I have never been a person who is okay with settling. I have always loved challenges to my intelligence and believed my dream job would offer this for the rest of my life.

I even got to the point where I realized the only way I could share my gift with the world was to give it away for free. So, I did just that. I helped everyone pro bono with no desire to be compensated in any way.

I think that’s when everything changed. I started doing what I loved for fun. I never gave up. I started writing every day. I started acting like I already had my dream job. I thought, “I know I can fake it ’till I make it.”

The most important part of my journey is the fact that I gave my all at my current job no matter what.

Even if it wasn’t my “dream job” it was my job for today and I was thankful for that. I was thankful for living a comfortable life filled with delicious food and amazing relationships. I was thankful for feeling a sense of continuity and stability for so many years.

I even bought a house and a car. I started filling up my life will all the things that aligned with my dream job. I figured the job would come if I just made room for it. I told myself I was worthy of a fulfilling career. I did this all while never holding back at my current job.

I tried to be the best at what I did because that was what I was taught to do. I have the mentality of: If I am going to clean bathrooms, I will be the best bathroom cleaner you have ever seen. And guess what? This type of hard work never goes unnoticed. I even had clients nickname me, “Cinderell-y.”

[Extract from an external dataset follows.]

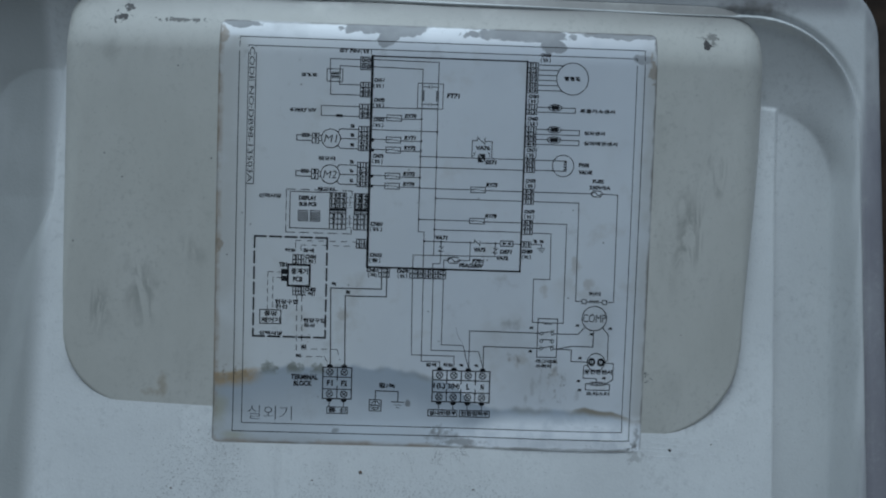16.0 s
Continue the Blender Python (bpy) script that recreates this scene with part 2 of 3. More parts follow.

Timing is everything. No matter what anyone ever tells you, you need to know that timing is always on your side. If you ever feel like giving up, remember everything happens exactly when it is supposed to.

And while we oftentimes fall into funks where we think we haven’t accomplished enough or achieved our sole life purpose, remember that every day you can make a difference. You can do this through acts of kindness, hard work and sincere dedication in all that you do.

If you want the dream job, be sure to first create your dream life.